(Entries with animation source code)
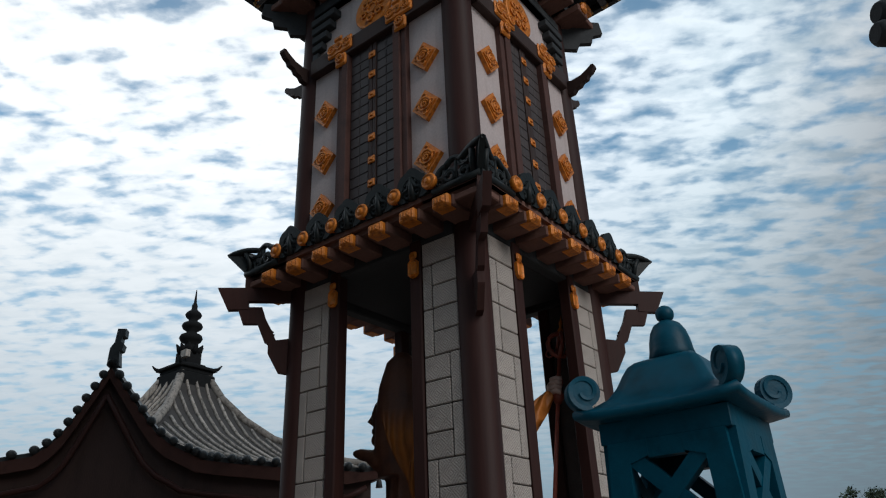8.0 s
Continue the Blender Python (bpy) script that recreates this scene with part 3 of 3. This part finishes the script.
beam(bm, dg(2.20, 10.10), dg(2.34, 10.24), 0.12, 0.16)
orn = finish("ridge_ornament", bm, SHADED_GOLD)
bm = bmesh.new()
tube(bm, [dg(d, z) for d, z in ((2.40, 9.74), (2.0, 9.84), (1.5, 10.0), (0.8, 10.6), (0.0, 11.4), (-1.0, 12.4))], 0.13, 8)
ridge = finish("hip_ridge", bm, TILE)
bm = bmesh.new()
beam(bm, dg(1.60, 8.88), dg(1.78, 8.92), 0.16, 0.16)
hend3 = finish("gold_end", bm, SHADED_GOLD)
bm = bmesh.new()
beam(bm, dg(1.18, 8.52), dg(1.36, 8.56), 0.16, 0.16)
hend4 = finish("gold_end", bm, SHADED_GOLD)
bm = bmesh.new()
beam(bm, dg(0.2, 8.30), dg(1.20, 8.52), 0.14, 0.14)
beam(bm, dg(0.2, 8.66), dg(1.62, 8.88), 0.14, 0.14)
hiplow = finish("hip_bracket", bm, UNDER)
for k in range(4):
    h = part("hip_beam", hip, None, tower, "", quarter(k))
    part("gold_end", hend1, None, h, "dark gold beam end with drop knob, shade in its colour")
    part("gold_end", hend2, None, h, "ochre gold beam end")
    hb = part("hip_bracket", hiplow, None, tower, "", quarter(k))
    part("gold_end", hend3, None, hb, "dull gold bracket end")
    part("gold_end", hend4, None, hb, "dull gold bracket end")
    r_ = part("hip_ridge", ridge, None, tower, "", quarter(k))
    part("ridge_ornament", orn, None, r_, "ochre gold ridge ornament")
bm = bmesh.new()
lathe(bm, [(0.5, 12.3 + G), (0.35, 12.8 + G), (0.2, 13.2 + G), (0.3, 13.5 + G), (0.05, 14.2 + G)], 16)
part("roof_finial", bm, TILE, tower)

# name board hung under the eave
board = thing("sign_board", (-1.1, 0, 0), "tilted teal name board with carved gold frame and three gold characters", "sign")
lean = math.atan2(0.40, 1.05)
bmat = Matrix.Translation((0, -0.50, 7.10 + G)) @ Matrix.Rotation(lean, 4, "X")
BH, BW = 1.12, 0.78
bm = bmesh.new()
box(bm, (-BW / 2 + 0.05, -0.02, 0.05), (BW / 2 - 0.05, 0.04, BH - 0.05))
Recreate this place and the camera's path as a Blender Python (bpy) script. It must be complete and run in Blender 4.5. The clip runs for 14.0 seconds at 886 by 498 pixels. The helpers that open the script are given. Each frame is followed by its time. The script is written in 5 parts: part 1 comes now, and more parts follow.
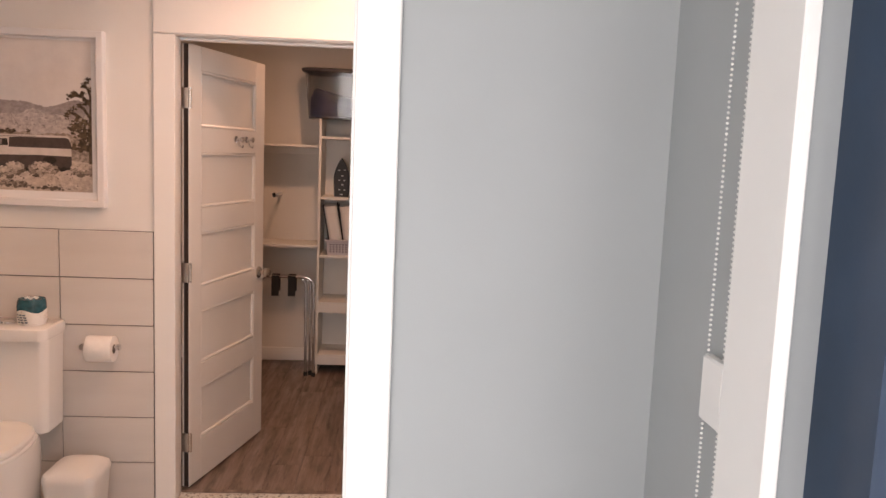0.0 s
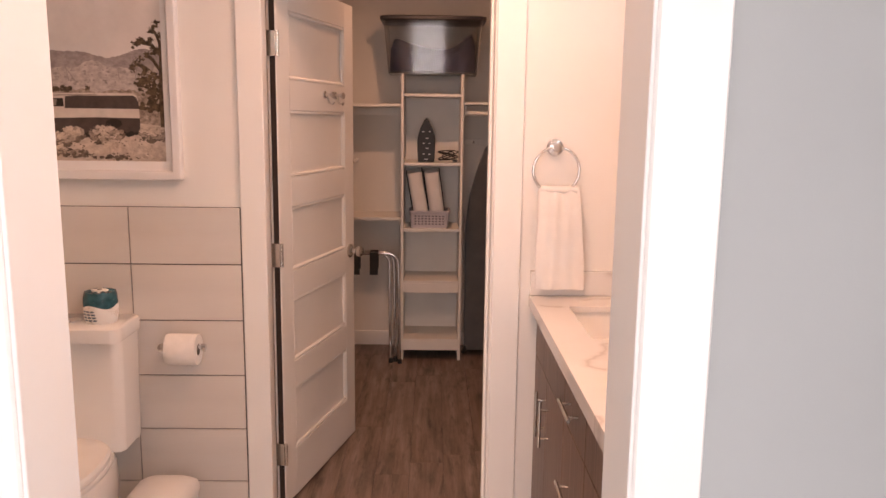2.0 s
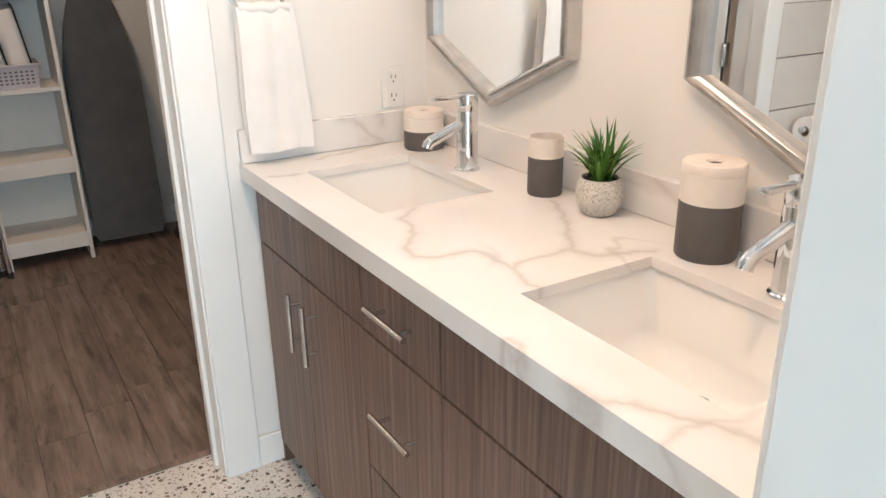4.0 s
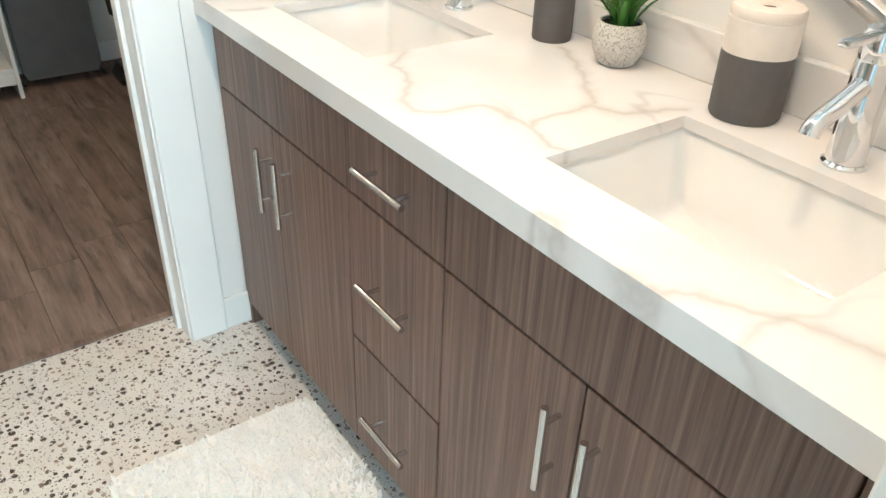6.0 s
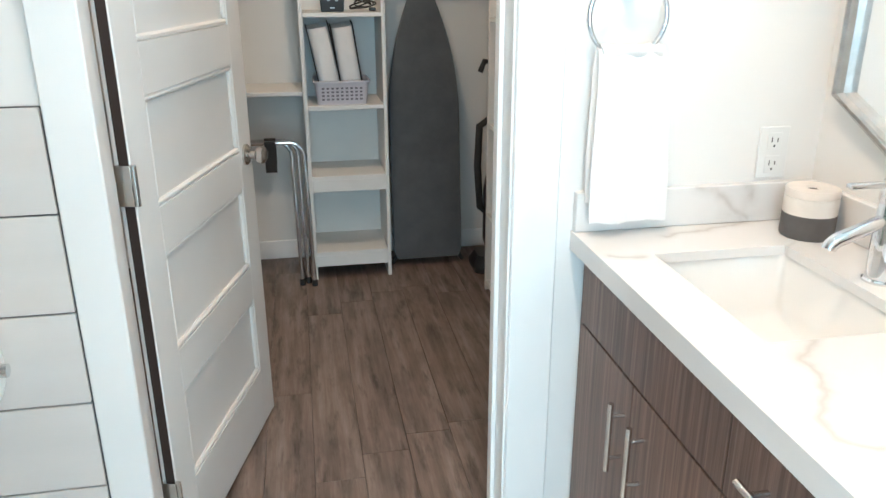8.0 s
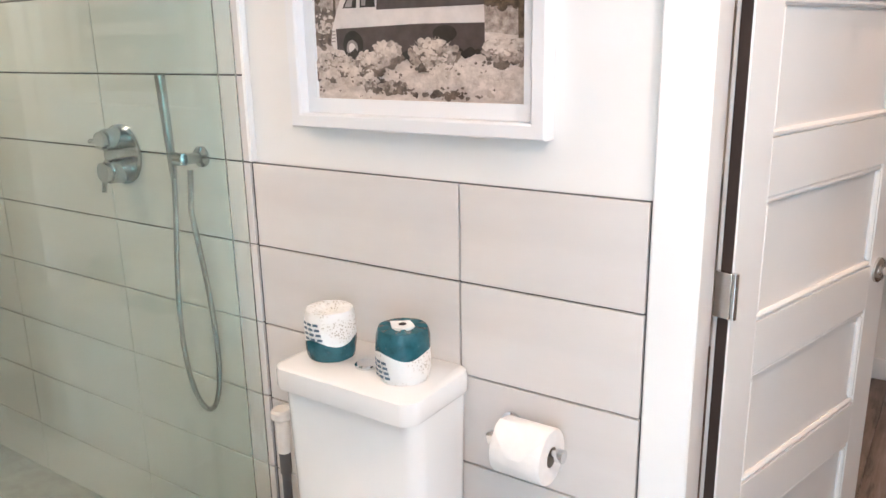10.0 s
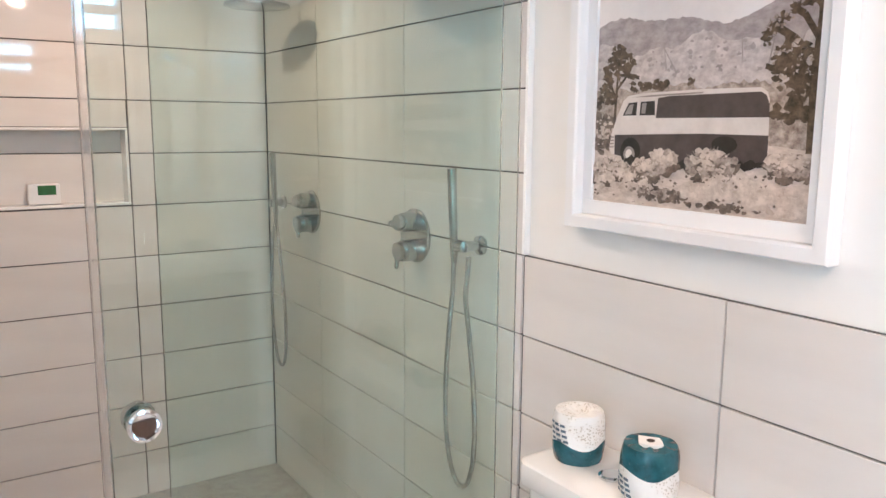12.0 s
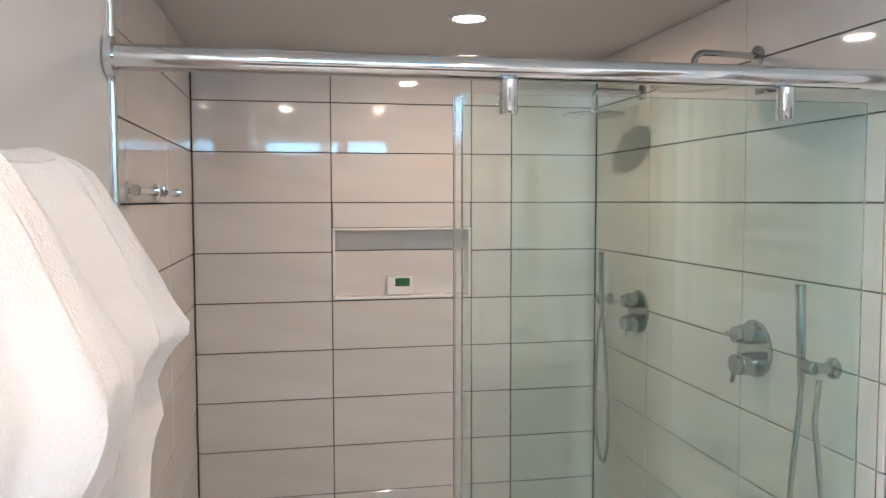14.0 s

WHAT YOU NEED TO DO -> Transcribe every entry above exactly. Omit all pictures.

EXERCISE OUTPUT ->
8.0 s
Continue the Blender Python (bpy) script that recreates this scene with part 3 of 3. This part finishes the script.
beam(bm, dg(2.20, 10.10), dg(2.34, 10.24), 0.12, 0.16)
orn = finish("ridge_ornament", bm, SHADED_GOLD)
bm = bmesh.new()
tube(bm, [dg(d, z) for d, z in ((2.40, 9.74), (2.0, 9.84), (1.5, 10.0), (0.8, 10.6), (0.0, 11.4), (-1.0, 12.4))], 0.13, 8)
ridge = finish("hip_ridge", bm, TILE)
bm = bmesh.new()
beam(bm, dg(1.60, 8.88), dg(1.78, 8.92), 0.16, 0.16)
hend3 = finish("gold_end", bm, SHADED_GOLD)
bm = bmesh.new()
beam(bm, dg(1.18, 8.52), dg(1.36, 8.56), 0.16, 0.16)
hend4 = finish("gold_end", bm, SHADED_GOLD)
bm = bmesh.new()
beam(bm, dg(0.2, 8.30), dg(1.20, 8.52), 0.14, 0.14)
beam(bm, dg(0.2, 8.66), dg(1.62, 8.88), 0.14, 0.14)
hiplow = finish("hip_bracket", bm, UNDER)
for k in range(4):
    h = part("hip_beam", hip, None, tower, "", quarter(k))
    part("gold_end", hend1, None, h, "dark gold beam end with drop knob, shade in its colour")
    part("gold_end", hend2, None, h, "ochre gold beam end")
    hb = part("hip_bracket", hiplow, None, tower, "", quarter(k))
    part("gold_end", hend3, None, hb, "dull gold bracket end")
    part("gold_end", hend4, None, hb, "dull gold bracket end")
    r_ = part("hip_ridge", ridge, None, tower, "", quarter(k))
    part("ridge_ornament", orn, None, r_, "ochre gold ridge ornament")
bm = bmesh.new()
lathe(bm, [(0.5, 12.3 + G), (0.35, 12.8 + G), (0.2, 13.2 + G), (0.3, 13.5 + G), (0.05, 14.2 + G)], 16)
part("roof_finial", bm, TILE, tower)

# name board hung under the eave
board = thing("sign_board", (-1.1, 0, 0), "tilted teal name board with carved gold frame and three gold characters", "sign")
lean = math.atan2(0.40, 1.05)
bmat = Matrix.Translation((0, -0.50, 7.10 + G)) @ Matrix.Rotation(lean, 4, "X")
BH, BW = 1.12, 0.78
bm = bmesh.new()
box(bm, (-BW / 2 + 0.05, -0.02, 0.05), (BW / 2 - 0.05, 0.04, BH - 0.05))
Recreate this place and the camera's path as a Blender Python (bpy) script. It must be complete and run in Blender 4.5. The clip runs for 14.0 seconds at 886 by 498 pixels. The helpers that open the script are given. Each frame is followed by its time. The script is written in 5 parts: part 1 comes now, and more parts follow.
0.0 s
2.0 s
4.0 s
6.0 s
8.0 s
10.0 s
12.0 s
14.0 s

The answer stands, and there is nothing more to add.